What is needed
Please set down exactly the lines of the listing below from the line containing "for t, m in" through the line containing "keys = carried.animation_data", both lines included, leaving out all other lines.

————————

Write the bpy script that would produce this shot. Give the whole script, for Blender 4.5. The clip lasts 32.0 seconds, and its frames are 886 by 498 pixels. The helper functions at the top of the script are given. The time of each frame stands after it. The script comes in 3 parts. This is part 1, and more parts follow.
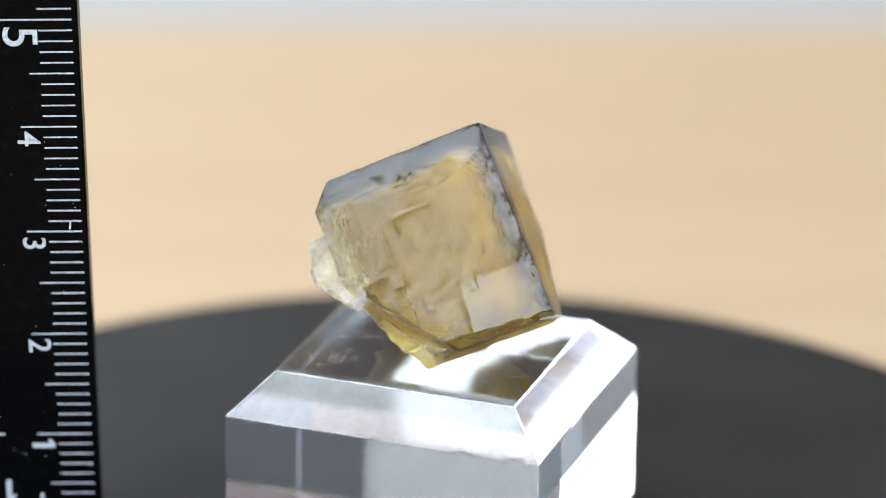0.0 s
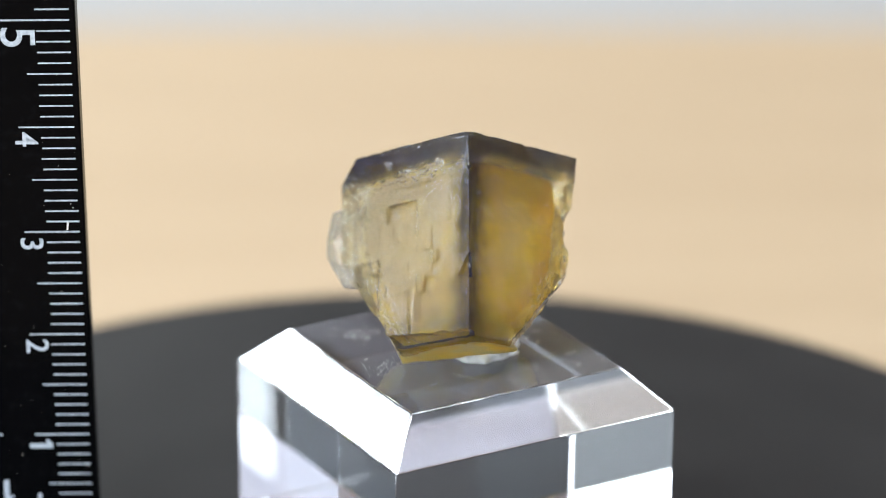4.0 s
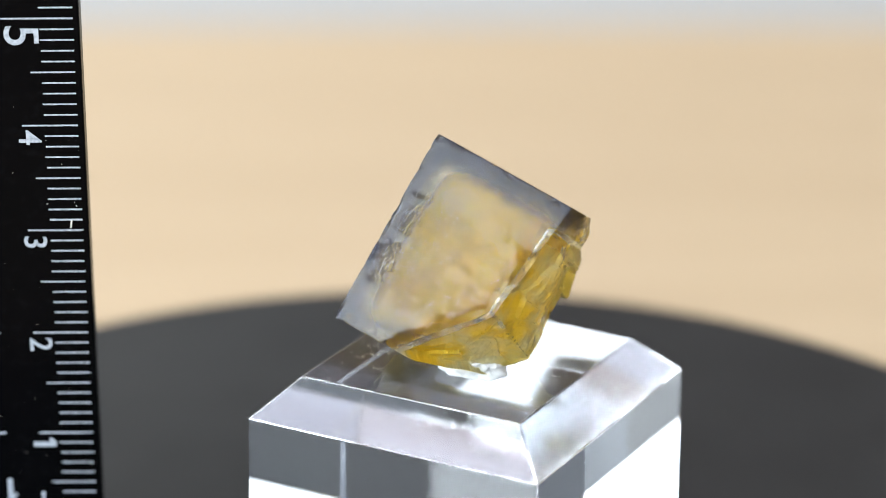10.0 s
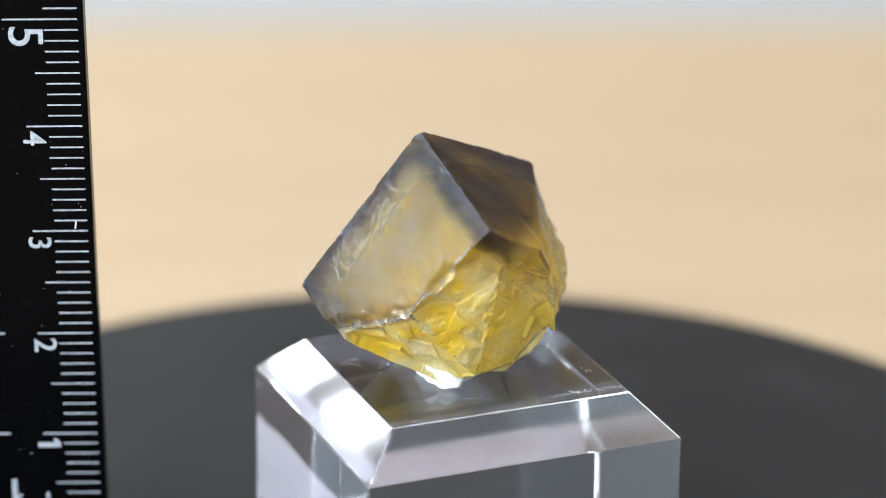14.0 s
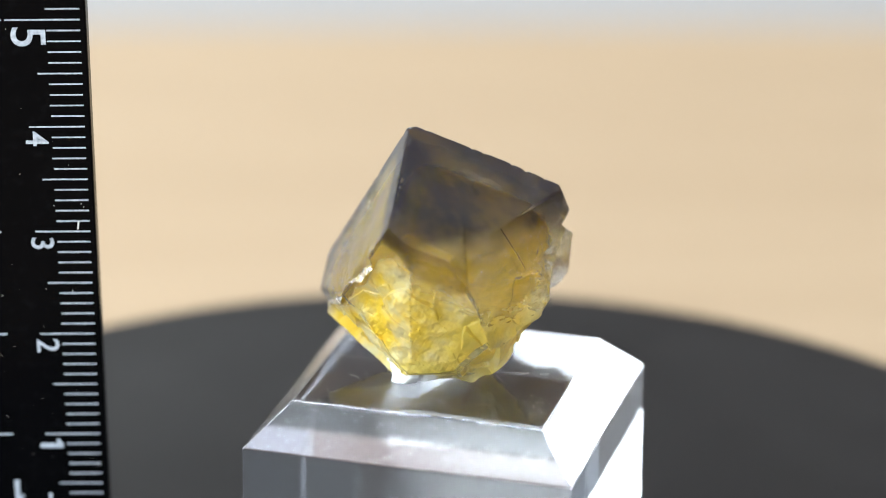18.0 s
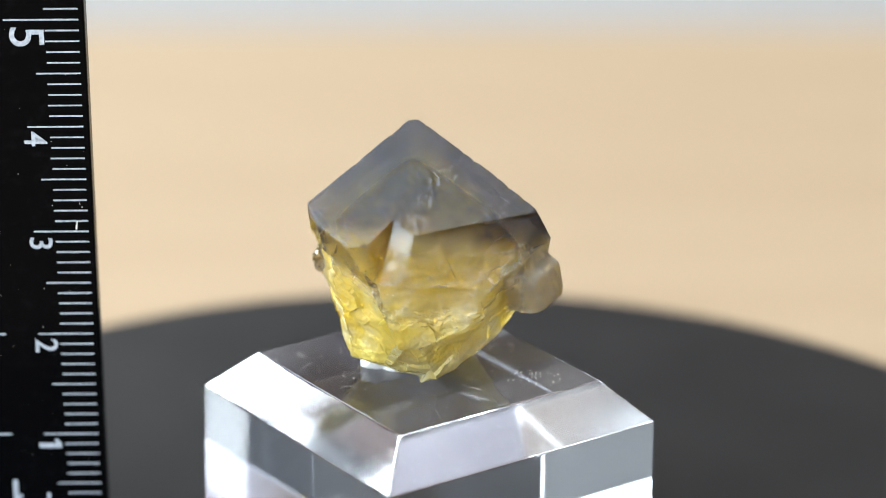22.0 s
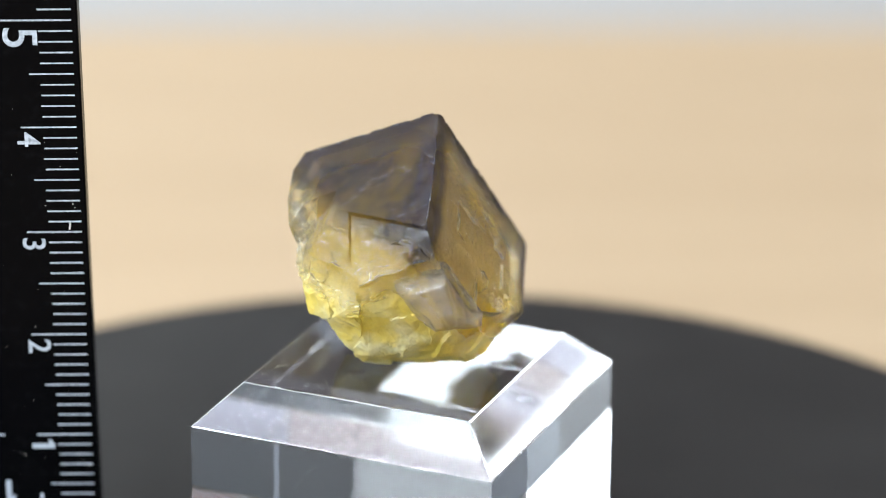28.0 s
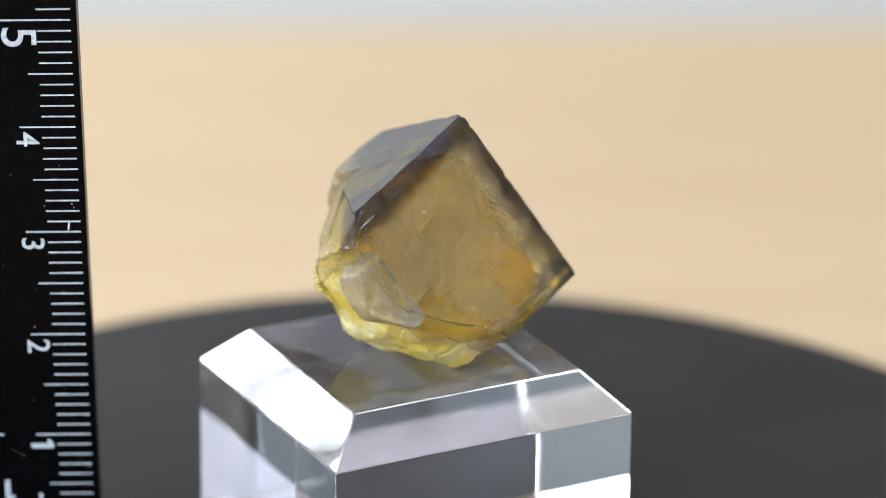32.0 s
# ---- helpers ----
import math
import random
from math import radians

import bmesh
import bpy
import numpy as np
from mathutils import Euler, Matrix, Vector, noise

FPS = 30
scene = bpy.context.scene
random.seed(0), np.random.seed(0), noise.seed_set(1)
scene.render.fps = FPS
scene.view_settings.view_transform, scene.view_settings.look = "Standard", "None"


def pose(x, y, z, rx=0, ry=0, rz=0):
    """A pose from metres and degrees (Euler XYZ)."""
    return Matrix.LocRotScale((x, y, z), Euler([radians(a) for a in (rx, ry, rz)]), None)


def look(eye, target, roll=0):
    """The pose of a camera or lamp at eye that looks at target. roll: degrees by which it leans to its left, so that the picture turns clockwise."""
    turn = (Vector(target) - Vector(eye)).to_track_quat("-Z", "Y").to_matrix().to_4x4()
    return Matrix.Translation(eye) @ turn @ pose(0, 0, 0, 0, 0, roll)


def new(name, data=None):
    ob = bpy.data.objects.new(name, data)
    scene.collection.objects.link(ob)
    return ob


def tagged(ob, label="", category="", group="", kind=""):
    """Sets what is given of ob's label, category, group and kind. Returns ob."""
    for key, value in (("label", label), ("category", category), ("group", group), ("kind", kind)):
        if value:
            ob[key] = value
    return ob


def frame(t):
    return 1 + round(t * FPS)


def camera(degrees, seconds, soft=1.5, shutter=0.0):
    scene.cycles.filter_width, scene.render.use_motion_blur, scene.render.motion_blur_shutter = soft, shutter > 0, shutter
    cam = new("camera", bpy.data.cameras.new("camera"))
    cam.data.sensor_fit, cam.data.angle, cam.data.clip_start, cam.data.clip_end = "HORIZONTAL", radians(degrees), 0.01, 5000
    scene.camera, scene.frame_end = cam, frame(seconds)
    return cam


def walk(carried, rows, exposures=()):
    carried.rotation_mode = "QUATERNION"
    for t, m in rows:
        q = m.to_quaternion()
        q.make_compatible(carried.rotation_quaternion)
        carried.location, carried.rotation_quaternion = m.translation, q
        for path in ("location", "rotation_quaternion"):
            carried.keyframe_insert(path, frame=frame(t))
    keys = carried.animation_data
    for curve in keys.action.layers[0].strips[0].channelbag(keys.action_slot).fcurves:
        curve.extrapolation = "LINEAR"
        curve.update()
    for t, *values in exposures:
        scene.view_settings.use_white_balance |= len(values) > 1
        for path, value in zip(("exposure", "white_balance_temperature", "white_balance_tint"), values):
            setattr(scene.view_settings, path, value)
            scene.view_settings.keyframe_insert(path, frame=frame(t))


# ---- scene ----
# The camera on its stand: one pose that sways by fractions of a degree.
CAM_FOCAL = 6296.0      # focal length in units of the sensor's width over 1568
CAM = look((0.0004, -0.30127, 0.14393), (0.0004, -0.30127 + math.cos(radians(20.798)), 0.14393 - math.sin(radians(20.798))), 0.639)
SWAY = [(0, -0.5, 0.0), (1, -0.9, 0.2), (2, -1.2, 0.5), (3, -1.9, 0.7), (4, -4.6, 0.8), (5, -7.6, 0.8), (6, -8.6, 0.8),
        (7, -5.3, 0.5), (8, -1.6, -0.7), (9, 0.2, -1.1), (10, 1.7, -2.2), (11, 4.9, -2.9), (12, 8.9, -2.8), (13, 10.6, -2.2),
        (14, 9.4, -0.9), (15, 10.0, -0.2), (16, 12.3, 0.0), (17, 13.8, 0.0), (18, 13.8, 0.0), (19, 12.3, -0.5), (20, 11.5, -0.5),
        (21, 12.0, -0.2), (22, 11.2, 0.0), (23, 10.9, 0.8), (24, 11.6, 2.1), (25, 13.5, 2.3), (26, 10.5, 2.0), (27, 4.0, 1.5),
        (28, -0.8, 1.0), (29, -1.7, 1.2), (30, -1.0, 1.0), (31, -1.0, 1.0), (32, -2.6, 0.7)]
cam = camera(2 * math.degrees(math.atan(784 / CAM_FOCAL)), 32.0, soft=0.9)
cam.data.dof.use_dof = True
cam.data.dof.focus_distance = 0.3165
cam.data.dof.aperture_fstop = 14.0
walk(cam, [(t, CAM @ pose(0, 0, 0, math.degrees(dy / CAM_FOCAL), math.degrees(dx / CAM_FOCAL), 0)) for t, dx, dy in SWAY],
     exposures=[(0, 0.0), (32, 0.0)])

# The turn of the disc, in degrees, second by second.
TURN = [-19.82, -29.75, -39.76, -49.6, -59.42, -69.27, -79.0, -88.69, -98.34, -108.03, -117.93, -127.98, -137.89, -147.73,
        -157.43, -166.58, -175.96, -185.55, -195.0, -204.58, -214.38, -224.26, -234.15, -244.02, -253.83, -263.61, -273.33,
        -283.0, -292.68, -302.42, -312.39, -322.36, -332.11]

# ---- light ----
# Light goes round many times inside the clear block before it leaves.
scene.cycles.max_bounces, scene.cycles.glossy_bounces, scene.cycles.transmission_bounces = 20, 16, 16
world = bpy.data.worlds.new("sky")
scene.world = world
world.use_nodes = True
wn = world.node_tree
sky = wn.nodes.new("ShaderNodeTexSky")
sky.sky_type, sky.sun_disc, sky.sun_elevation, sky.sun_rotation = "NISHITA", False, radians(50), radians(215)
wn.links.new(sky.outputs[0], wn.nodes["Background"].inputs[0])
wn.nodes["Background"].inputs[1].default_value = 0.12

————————

Exercise output
    for t, m in rows:
        q = m.to_quaternion()
        q.make_compatible(carried.rotation_quaternion)
        carried.location, carried.rotation_quaternion = m.translation, q
        for path in ("location", "rotation_quaternion"):
            carried.keyframe_insert(path, frame=frame(t))
    keys = carried.animation_data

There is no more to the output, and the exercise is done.